### EXERCISE PROMPT
From the top of the records below down to the line containing "return Matrix.Translation(eye) @", reproduce every line exactly.

### EXTRACTED MATERIAL
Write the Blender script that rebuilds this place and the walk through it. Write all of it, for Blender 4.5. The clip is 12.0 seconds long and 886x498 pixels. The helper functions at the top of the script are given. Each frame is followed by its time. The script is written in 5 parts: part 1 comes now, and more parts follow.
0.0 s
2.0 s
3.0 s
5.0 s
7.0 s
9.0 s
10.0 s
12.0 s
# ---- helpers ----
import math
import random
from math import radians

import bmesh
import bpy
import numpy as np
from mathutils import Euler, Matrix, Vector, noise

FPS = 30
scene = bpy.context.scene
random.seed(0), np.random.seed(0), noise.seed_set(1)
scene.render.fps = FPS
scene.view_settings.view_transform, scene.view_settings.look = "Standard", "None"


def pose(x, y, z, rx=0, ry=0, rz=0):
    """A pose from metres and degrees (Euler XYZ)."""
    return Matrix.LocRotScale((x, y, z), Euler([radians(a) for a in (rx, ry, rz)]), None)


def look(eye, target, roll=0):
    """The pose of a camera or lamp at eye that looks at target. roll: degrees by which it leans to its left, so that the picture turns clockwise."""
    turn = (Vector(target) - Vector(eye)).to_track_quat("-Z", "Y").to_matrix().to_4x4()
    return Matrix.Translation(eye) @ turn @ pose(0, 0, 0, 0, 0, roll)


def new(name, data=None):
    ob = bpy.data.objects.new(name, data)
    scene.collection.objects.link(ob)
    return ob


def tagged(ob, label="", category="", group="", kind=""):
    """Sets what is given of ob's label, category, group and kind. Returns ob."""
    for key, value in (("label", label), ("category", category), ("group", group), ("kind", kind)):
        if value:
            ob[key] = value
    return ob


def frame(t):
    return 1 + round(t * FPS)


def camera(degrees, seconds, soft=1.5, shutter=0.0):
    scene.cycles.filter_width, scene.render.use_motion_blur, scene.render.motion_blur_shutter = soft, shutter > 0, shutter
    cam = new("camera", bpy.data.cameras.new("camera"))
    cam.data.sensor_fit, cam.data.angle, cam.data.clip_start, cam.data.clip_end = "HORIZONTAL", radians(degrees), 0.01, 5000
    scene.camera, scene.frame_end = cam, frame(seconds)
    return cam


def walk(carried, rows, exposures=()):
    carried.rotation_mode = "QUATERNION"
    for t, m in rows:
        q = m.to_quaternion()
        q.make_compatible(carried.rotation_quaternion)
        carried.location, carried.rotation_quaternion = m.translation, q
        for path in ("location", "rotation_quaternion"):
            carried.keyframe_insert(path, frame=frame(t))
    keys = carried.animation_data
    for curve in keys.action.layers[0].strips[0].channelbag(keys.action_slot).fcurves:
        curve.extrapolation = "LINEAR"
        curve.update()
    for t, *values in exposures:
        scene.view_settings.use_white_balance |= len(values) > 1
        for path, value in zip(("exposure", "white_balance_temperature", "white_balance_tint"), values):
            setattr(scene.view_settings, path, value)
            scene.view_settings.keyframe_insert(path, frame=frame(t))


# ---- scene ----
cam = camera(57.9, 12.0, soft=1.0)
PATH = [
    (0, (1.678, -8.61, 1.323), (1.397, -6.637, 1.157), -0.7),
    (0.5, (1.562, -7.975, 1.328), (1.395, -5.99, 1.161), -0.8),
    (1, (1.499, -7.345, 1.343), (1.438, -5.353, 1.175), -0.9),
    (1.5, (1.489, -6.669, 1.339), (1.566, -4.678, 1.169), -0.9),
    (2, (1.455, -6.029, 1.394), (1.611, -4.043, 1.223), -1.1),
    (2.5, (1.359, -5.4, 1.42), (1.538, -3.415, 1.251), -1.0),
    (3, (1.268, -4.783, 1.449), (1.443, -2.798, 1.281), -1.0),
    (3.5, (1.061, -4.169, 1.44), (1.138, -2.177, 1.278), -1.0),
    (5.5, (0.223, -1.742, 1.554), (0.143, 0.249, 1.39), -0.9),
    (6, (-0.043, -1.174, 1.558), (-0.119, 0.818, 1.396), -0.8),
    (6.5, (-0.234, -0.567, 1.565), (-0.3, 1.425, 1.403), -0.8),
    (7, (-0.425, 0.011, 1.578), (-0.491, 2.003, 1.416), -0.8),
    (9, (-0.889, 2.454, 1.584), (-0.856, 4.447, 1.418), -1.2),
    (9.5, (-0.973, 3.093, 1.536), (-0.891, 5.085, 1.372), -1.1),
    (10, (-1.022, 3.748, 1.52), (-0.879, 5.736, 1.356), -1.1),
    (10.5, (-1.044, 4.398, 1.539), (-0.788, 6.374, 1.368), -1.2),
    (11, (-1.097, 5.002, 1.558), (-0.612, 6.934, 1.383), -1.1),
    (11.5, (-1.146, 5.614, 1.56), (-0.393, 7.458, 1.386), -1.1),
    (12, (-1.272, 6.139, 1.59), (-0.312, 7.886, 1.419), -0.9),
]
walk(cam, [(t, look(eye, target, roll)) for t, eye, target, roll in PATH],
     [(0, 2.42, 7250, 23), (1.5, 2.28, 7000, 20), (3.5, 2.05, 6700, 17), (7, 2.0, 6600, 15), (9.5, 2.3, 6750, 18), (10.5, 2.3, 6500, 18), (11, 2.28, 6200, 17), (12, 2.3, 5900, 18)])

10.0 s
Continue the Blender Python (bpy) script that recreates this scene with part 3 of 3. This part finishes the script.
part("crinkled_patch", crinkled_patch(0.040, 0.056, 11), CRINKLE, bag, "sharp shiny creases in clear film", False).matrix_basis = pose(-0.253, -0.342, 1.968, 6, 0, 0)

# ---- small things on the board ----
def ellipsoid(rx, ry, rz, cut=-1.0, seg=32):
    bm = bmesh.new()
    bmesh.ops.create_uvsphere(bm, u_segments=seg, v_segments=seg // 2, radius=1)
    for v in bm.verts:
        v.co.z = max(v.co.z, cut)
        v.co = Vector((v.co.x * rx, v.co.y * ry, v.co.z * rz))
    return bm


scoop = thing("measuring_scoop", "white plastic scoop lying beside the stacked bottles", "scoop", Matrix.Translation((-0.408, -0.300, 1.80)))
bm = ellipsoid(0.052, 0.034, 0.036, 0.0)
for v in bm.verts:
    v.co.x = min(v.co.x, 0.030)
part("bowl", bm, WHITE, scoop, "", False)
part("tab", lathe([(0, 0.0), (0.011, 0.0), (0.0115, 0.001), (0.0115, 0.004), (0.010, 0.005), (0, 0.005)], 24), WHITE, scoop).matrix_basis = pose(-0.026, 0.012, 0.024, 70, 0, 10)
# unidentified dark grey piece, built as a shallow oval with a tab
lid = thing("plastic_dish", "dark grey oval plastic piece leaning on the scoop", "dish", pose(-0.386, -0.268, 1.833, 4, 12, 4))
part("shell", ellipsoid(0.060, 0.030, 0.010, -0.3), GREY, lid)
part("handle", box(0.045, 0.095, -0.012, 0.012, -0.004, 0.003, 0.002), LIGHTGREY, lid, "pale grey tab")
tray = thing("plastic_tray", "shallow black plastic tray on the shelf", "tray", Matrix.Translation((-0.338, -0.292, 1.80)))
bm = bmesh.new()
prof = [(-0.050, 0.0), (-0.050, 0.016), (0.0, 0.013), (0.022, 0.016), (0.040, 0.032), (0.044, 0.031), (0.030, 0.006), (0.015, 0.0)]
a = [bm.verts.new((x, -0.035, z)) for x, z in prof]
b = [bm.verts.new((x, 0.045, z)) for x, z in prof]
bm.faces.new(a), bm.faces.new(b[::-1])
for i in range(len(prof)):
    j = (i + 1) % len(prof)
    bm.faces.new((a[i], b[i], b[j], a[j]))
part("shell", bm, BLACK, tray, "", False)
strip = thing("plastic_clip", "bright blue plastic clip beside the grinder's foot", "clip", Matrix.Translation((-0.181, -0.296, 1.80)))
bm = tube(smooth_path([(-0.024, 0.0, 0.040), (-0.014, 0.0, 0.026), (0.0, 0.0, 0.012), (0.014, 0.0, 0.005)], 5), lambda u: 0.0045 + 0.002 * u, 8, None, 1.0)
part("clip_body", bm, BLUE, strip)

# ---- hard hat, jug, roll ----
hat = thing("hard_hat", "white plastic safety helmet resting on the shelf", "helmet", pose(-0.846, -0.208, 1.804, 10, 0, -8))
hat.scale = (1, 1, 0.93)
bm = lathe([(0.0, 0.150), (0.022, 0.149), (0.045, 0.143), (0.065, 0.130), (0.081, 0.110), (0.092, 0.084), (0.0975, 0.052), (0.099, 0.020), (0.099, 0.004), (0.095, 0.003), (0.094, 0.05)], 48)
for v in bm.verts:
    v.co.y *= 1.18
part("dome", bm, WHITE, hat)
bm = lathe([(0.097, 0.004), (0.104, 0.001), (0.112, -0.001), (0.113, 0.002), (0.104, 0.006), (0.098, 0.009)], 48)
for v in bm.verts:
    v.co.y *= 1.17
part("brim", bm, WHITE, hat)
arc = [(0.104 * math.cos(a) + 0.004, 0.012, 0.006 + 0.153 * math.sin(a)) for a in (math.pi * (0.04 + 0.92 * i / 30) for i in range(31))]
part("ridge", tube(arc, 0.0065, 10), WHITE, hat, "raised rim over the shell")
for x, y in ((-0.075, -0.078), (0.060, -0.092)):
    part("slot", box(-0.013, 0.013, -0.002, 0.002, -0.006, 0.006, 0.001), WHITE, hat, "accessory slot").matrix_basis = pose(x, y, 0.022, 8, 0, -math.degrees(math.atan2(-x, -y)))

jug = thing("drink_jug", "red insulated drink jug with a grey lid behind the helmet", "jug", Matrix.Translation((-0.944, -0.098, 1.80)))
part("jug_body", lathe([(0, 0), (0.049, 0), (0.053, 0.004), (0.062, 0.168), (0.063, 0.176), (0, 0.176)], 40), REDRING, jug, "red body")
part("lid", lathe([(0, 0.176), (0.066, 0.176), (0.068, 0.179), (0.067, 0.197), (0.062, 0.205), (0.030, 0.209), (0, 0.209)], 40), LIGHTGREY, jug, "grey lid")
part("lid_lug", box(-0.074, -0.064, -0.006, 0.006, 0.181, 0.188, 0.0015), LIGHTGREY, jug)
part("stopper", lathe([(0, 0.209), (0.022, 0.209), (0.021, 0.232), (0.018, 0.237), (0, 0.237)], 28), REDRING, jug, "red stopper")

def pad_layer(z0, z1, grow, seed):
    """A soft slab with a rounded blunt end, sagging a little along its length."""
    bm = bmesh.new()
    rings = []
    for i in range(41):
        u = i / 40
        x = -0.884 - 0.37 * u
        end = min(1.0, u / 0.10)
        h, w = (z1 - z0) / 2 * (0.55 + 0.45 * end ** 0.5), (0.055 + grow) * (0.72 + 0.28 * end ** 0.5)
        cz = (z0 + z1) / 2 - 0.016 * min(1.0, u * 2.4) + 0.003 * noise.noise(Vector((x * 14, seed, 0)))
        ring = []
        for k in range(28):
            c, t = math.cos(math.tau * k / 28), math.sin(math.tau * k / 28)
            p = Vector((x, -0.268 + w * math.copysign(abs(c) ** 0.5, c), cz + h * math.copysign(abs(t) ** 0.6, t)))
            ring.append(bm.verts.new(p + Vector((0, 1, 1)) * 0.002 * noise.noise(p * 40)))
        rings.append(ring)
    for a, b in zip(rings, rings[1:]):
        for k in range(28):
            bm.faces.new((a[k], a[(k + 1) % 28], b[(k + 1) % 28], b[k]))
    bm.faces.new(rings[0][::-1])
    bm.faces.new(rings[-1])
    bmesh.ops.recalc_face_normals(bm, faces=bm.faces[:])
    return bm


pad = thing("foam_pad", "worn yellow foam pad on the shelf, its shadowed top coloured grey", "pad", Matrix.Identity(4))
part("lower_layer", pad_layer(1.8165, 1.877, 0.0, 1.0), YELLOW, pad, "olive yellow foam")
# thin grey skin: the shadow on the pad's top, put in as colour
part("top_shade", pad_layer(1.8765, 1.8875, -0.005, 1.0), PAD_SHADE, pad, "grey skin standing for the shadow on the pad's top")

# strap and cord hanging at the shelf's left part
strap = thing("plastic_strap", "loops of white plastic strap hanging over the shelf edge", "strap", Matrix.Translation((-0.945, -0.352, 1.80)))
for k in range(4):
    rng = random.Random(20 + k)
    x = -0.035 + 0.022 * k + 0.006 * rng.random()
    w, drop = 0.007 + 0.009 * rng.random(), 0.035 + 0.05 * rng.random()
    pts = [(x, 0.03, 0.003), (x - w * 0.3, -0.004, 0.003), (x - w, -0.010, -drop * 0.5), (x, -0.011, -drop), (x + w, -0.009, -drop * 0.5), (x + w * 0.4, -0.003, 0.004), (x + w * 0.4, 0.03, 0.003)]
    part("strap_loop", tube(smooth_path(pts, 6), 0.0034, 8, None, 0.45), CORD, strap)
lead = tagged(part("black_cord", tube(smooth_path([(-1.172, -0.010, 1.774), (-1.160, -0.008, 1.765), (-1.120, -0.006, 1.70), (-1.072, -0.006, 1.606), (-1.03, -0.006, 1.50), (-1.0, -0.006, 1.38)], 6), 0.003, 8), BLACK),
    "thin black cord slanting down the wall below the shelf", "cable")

### EXPECTED ANSWER
Write the Blender script that rebuilds this place and the walk through it. Write all of it, for Blender 4.5. The clip is 12.0 seconds long and 886x498 pixels. The helper functions at the top of the script are given. Each frame is followed by its time. The script is written in 5 parts: part 1 comes now, and more parts follow.
0.0 s
2.0 s
3.0 s
5.0 s
7.0 s
9.0 s
10.0 s
12.0 s
# ---- helpers ----
import math
import random
from math import radians

import bmesh
import bpy
import numpy as np
from mathutils import Euler, Matrix, Vector, noise

FPS = 30
scene = bpy.context.scene
random.seed(0), np.random.seed(0), noise.seed_set(1)
scene.render.fps = FPS
scene.view_settings.view_transform, scene.view_settings.look = "Standard", "None"


def pose(x, y, z, rx=0, ry=0, rz=0):
    """A pose from metres and degrees (Euler XYZ)."""
    return Matrix.LocRotScale((x, y, z), Euler([radians(a) for a in (rx, ry, rz)]), None)


def look(eye, target, roll=0):
    """The pose of a camera or lamp at eye that looks at target. roll: degrees by which it leans to its left, so that the picture turns clockwise."""
    turn = (Vector(target) - Vector(eye)).to_track_quat("-Z", "Y").to_matrix().to_4x4()
    return Matrix.Translation(eye) @ turn @ pose(0, 0, 0, 0, 0, roll)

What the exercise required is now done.